U.S. and European officials outlined plans for strict new financial rules on Thursday to stabilize the economy and curb the risk-taking that nearly wrecked the banking sector and set off a worldwide recession.
President Barack Obama's Treasury secretary, Tim Geithner, outlined proposals in Congress that would create a powerful systemic risk regulator with authority to look deep into non-bank financial firms, such as hedge funds and private equity firms, officials said.
That news came as the United States revised fourth-quarter GDP data showing the U.S. economy shrank at its fastest pace since 1982 in the fourth quarter and corporate profits plunged a record $120.1 billion.
"People realize the economy seemingly fell off the cliff in the fourth quarter and continued in the first quarter this year. The question now is will you see a moderation in bad news?" said Doug Bender, managing director at McQueen, Ball & Associates.
The headline figure of a 6.3 percent contraction in the October-December period was better than the consensus forecast of negative 6.5 percent in a Reuters survey of economists, which helped U.S. stocks climb at the open.
The Dow <.DJI> and S&P 500 <.SPX> were up modestly in early trade while European shares <.FTEU3> were down 0.8 percent after Japanese stocks <.N225> closed up 1.8 percent.
The Dow was up 18 percent over the previous 12 sessions in large part due to improved economic data, but Atlanta Federal Reserve President Dennis Lockhart warned that one month of improved data does not constitute an economic recovery and recession in the United States will last for at least a few more months.
Data on European economies on Thursday was less encouraging, with UK retail sales down almost five times more than forecast, Ireland's economy shrinking 7.5 percent at the end of last year, and surveys showing consumer morale in Germany, Italy and France mired in gloom.
HEDGE FUNDS IN VIEW
Authorities are attempting to restore trust by proposing greater regulation for hedge funds, the high-risk institutions at the heart of the financial crisis.
Man Group <EMG.L>, the world's largest listed hedge fund firm, reported an 11 percent fall in assets as private investors and institutional clients pulled out a net $3.2 billion in the face of falling markets.

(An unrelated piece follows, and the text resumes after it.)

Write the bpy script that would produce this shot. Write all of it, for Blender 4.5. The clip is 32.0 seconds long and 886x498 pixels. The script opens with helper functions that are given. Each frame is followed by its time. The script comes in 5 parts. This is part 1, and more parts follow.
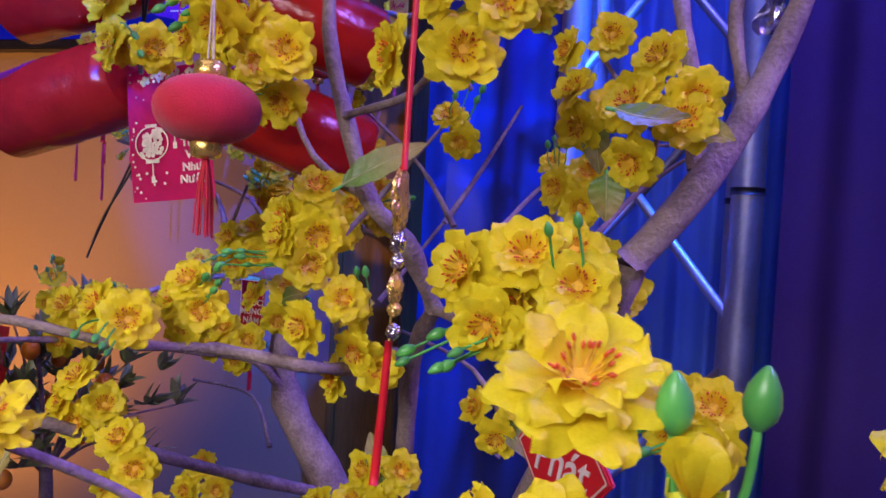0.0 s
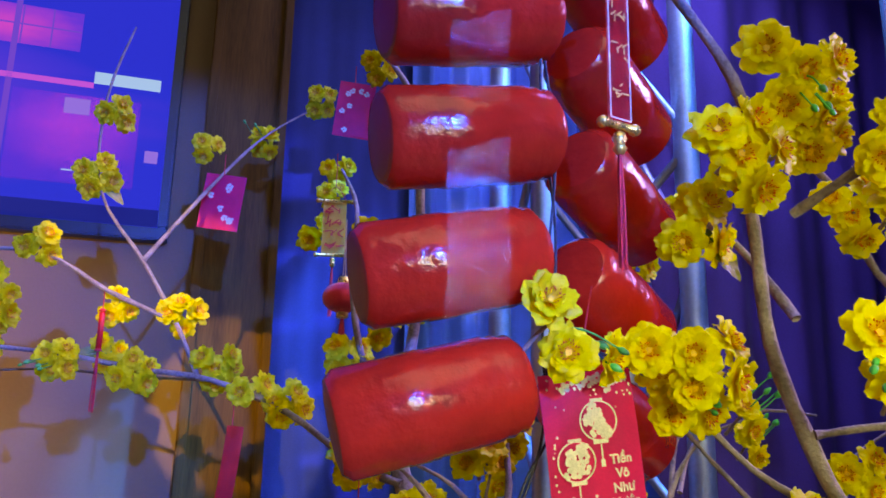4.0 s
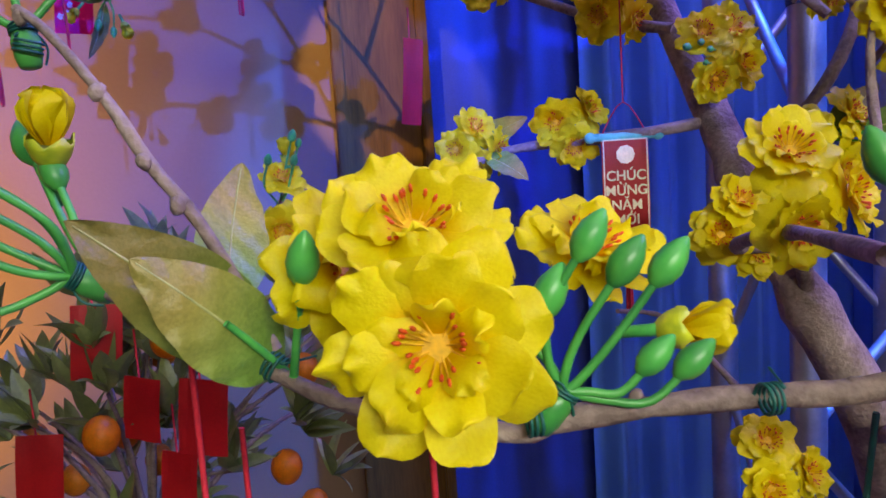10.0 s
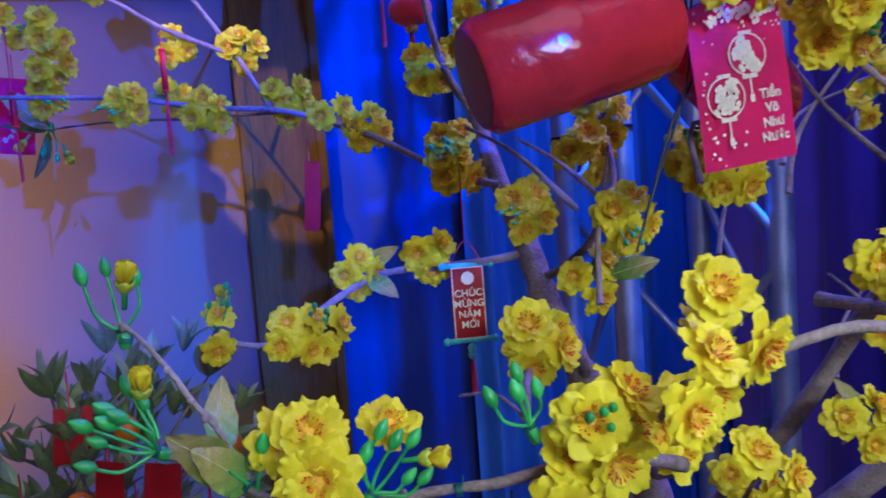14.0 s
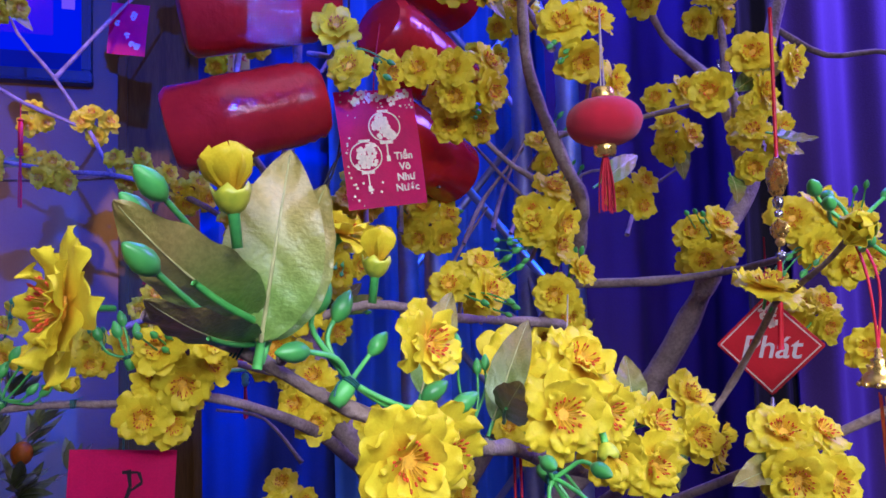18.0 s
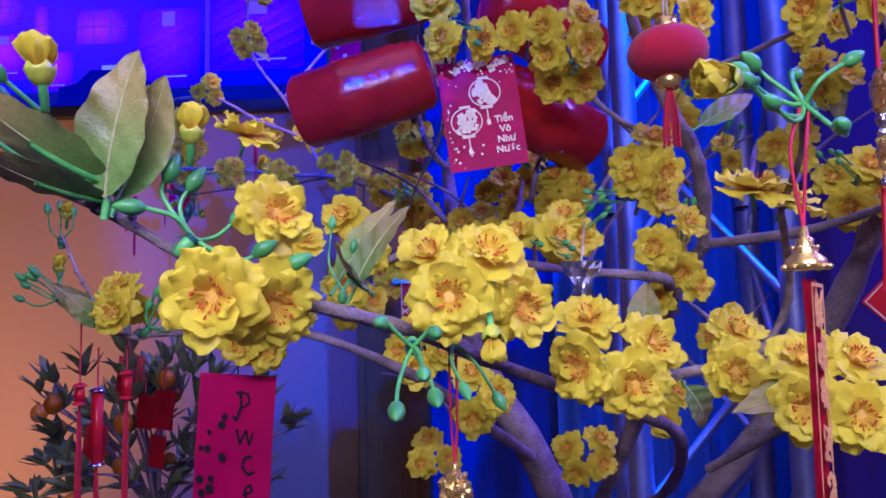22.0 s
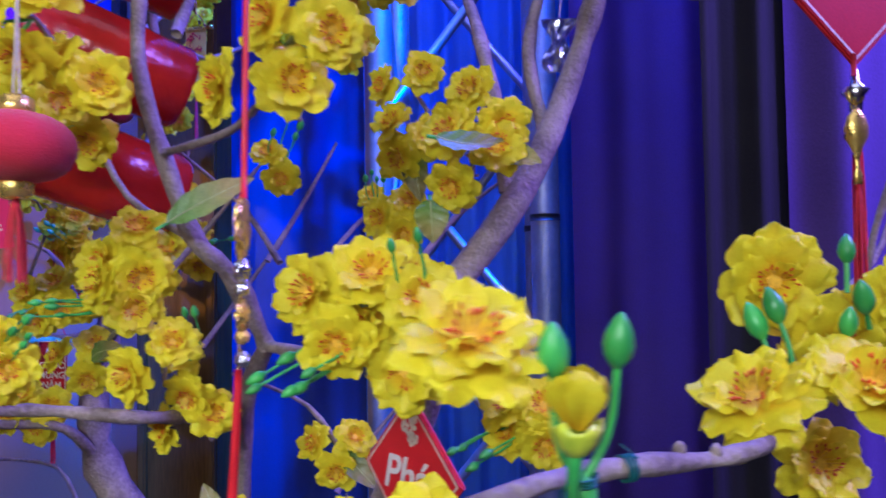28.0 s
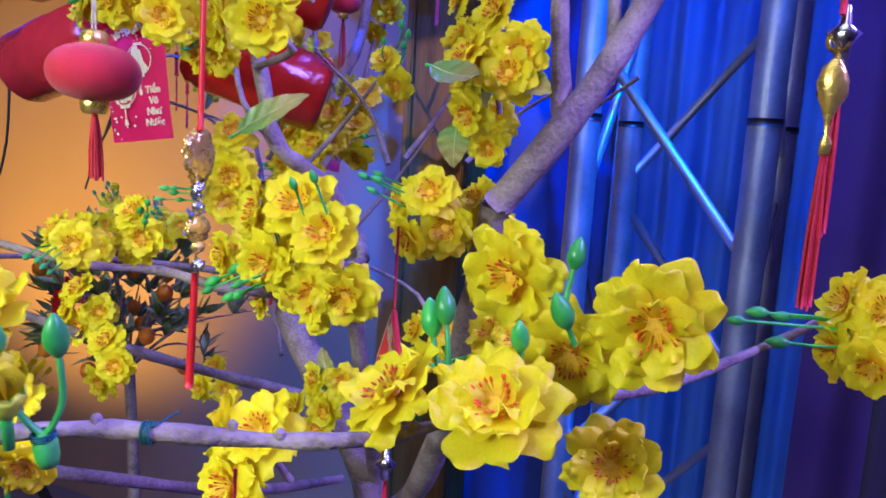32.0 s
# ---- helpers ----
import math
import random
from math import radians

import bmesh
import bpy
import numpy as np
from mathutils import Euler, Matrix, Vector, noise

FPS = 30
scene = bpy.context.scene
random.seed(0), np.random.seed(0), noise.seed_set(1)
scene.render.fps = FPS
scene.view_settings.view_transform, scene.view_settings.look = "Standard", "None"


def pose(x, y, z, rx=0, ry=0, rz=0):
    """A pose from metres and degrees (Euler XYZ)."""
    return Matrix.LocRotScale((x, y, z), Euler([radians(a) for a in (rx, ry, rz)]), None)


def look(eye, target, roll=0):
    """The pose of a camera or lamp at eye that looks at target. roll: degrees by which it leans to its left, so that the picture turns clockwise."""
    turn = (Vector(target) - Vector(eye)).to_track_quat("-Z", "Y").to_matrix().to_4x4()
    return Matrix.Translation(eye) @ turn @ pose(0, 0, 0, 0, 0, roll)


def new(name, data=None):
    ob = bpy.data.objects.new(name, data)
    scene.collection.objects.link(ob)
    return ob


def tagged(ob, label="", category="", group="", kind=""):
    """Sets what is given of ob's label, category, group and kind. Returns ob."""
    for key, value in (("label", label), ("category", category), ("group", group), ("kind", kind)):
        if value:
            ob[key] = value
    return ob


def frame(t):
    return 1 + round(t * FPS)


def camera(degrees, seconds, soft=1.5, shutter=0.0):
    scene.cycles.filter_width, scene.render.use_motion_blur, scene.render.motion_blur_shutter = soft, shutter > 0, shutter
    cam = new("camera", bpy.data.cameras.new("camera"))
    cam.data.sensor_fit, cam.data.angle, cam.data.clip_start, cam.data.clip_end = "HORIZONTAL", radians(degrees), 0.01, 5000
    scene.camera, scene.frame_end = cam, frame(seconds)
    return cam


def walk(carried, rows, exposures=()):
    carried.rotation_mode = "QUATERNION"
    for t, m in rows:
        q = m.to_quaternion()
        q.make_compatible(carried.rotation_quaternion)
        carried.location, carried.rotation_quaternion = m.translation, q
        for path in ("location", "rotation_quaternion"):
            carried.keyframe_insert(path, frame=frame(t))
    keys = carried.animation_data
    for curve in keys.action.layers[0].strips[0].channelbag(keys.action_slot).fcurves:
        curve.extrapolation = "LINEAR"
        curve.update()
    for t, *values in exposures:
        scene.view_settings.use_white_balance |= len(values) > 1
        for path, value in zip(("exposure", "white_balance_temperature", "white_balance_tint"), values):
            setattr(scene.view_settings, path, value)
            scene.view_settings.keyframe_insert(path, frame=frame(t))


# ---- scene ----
cam = camera(61.9, 32.0, soft=1.6, shutter=0.25)
PATH = [
    (0, 0.4710, -0.5300, 1.4320, 88.54, -3.40, 14.42),
    (0.5, 0.4260, -0.5670, 1.4390, 90.29, -3.00, 10.94),
    (1, 0.3490, -0.6300, 1.4490, 92.44, -2.40, 8.73),
    (1.5, 0.2490, -0.6900, 1.4520, 94.25, -2.19, 7.53),
    (2, 0.1310, -0.6680, 1.4540, 96.40, -2.00, 3.50),
    (2.5, 0.0230, -0.6260, 1.4780, 98.60, -1.70, -3.30),
    (4.5, -0.2990, -0.4500, 1.5390, 102.39, -0.78, -19.70),
    (5, -0.3170, -0.4260, 1.5020, 101.01, -0.20, -20.50),
    (5.5, -0.3570, -0.3800, 1.4600, 98.10, 0.60, -21.80),
    (6, -0.3829, -0.3312, 1.4301, 95.36, 0.55, -22.10),
    (6.5, -0.3756, -0.3004, 1.3976, 92.42, 0.83, -22.41),
    (7, -0.3862, -0.2866, 1.3660, 90.18, 0.95, -21.37),
    (7.5, -0.3946, -0.2669, 1.3506, 88.68, 2.70, -19.51),
    (8, -0.3830, -0.2611, 1.3469, 87.65, 3.30, -17.92),
    (8.5, -0.3717, -0.2311, 1.3415, 86.60, 3.63, -16.54),
    (9, -0.3648, -0.2017, 1.3411, 85.41, 4.05, -15.01),
    (9.5, -0.3505, -0.1786, 1.3298, 84.20, 4.07, -12.69),
    (10, -0.3217, -0.1821, 1.3345, 83.14, 3.74, -8.91),
    (10.5, -0.2963, -0.1936, 1.3360, 82.60, 3.34, -4.86),
    (11, -0.2721, -0.2020, 1.3446, 81.94, 2.67, -0.40),
    (11.5, -0.2642, -0.2128, 1.3605, 81.94, 2.41, 1.38),
    (12, -0.2800, -0.2420, 1.3790, 81.79, 2.33, 0.22),
    (12.5, -0.3172, -0.2654, 1.3982, 82.35, 2.75, -2.60),
    (13, -0.3266, -0.2979, 1.4195, 82.88, 2.83, -7.00),
    (13.5, -0.3243, -0.3918, 1.4365, 83.99, 5.48, -10.70),
    (14, -0.3343, -0.4190, 1.4484, 84.86, 4.29, -16.28),
    (14.5, -0.3120, -0.5053, 1.4427, 85.83, 3.70, -19.65),
    (15, -0.2860, -0.5730, 1.4100, 89.48, 3.00, -20.82),
    (15.3, -0.2500, -0.5850, 1.3820, 90.92, 2.40, -20.69),
    (15.5, -0.2200, -0.6160, 1.3630, 90.80, 2.40, -20.70),
    (17.5, -0.1449, -0.6763, 1.3510, 93.56, 1.61, -19.48),
    (18, -0.1426, -0.6733, 1.3516, 93.52, 1.66, -19.25),
    (18.5, -0.1346, -0.6748, 1.3488, 93.65, 1.63, -18.18),
    (19, -0.1417, -0.6814, 1.3594, 93.68, 1.36, -16.24),
    (19.5, -0.1386, -0.7122, 1.3518, 94.03, 1.32, -13.55),
    (20, -0.0963, -0.7286, 1.3363, 94.66, 1.27, -9.98),
    (20.5, -0.0310, -0.7313, 1.3229, 95.36, 1.17, -5.93),
    (21, 0.0095, -0.7264, 1.3123, 95.86, 1.10, -1.99),
    (21.5, 0.0496, -0.7235, 1.2954, 95.96, 1.33, 0.84),
    (22, 0.0445, -0.7237, 1.2800, 95.60, 1.35, 2.90),
    (22.5, 0.0376, -0.7217, 1.2809, 95.06, 1.17, 5.10),
    (23, 0.0866, -0.6894, 1.2855, 94.56, 0.87, 9.88),
    (23.5, 0.1576, -0.6374, 1.2813, 94.40, 0.23, 15.10),
    (24, 0.1863, -0.6451, 1.2905, 94.31, 0.05, 20.62),
    (24.5, 0.1872, -0.6694, 1.3118, 94.05, -0.15, 24.89),
    (26.5, 0.2003, -0.6985, 1.4165, 94.49, 0.66, 14.92),
    (27, 0.2767, -0.6608, 1.4274, 94.90, 0.82, 8.19),
    (27.5, 0.3576, -0.6050, 1.4174, 94.29, 0.95, 1.32),
    (28, 0.4547, -0.5499, 1.4176, 92.35, 0.81, -0.44),
    (28.5, 0.5553, -0.5030, 1.4119, 89.53, -0.60, 3.16),
    (29, 0.5961, -0.4734, 1.4192, 85.60, -1.58, 6.88),
    (29.5, 0.6042, -0.4422, 1.4240, 82.06, -2.45, 10.27),
    (30, 0.6244, -0.4201, 1.4274, 79.08, -3.28, 12.59),
    (30.5, 0.6492, -0.4236, 1.4407, 78.10, -3.63, 15.22),
    (31, 0.6617, -0.4501, 1.4495, 78.59, -3.73, 18.33),
    (31.5, 0.6811, -0.4861, 1.4585, 80.12, -3.63, 22.15),
    (32, 0.6849, -0.5146, 1.4651, 81.61, -3.51, 25.14),
]
walk(cam, [(t, pose(*m)) for t, *m in PATH], exposures=[
    (0, -0.3, 6200, 34), (1, -0.3, 9600, 60), (2.5, -0.45, 8400, 44), (4.5, 0.5, 12200, -42), (6, 0.5, 10800, -46), (7, 0.5, 9400, -48), (8, 0.42, 8400, -12), (9, 0.4, 7400, -16), (10, 0.3, 6900, 4), (11, 0.2, 6000, 0), (12, 0.1, 5000, -10), (13, 0.0, 4800, -8), (15, 0.0, 5150, 22), (18, -0.35, 5300, 34), (21, -0.48, 5150, 56), (22, -0.52, 4900, 62), (24, -0.58, 4850, 38), (27, -0.55, 4700, 20), (28, -0.05, 5300, 12), (29, 0.3, 5800, 8), (32, 0.35, 5550, -4)])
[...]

European Central Bank Governing Council member Nout Wellink called for hedge funds to be directly supervised, saying the sector has been a "blind spot," supervised only indirectly.
"This form of indirect supervision has to be replaced by a more direct one, which should include at least extensive information disclosure," said Wellink, who heads the Basel Committee on banking supervision, a top international regulatory body.
Geithner is calling for comprehensive regulatory reform that would require advisers to hedge funds to register with the Securities and Exchange Commission.
In China, central bank governor Zhou Xiaochuan said the momentum of the slowdown in the world's third-largest economy had been arrested and that leading indicators were pointing to the first signs of improvement.
"Overall, the macroeconomic measures have produced preliminary results and some leading indicators are pointing to recovery of economic growth, indicating that rapid decline in growth has been curbed," Zhou said in a paper posted on the website of the People's Bank of China, www.pbc.gov.cn.
There was also encouragement in Asia from Hutchison Whampoa <0013.HK>, billionaire Li Ka-shing's ports-to-telecoms flagship, whose shares soared after it said second-half earnings nearly quadrupled to around $900 million.
In Geneva, airline industry body IATA said international air cargo traffic, considered a barometer for the health of the global economy, fell 22.1 percent in February but might have found its floor.
The world's No. 1 carmaker, Toyota, predicted no improvement in U.S. industrywide car sales in March after they plunged to a 27-year low in the first two months of the year.
"Annualized sales in January and February were a little above 9 million, and we're hearing that March will be about the same if not worse than February," President Katsuaki Watanabe told reporters.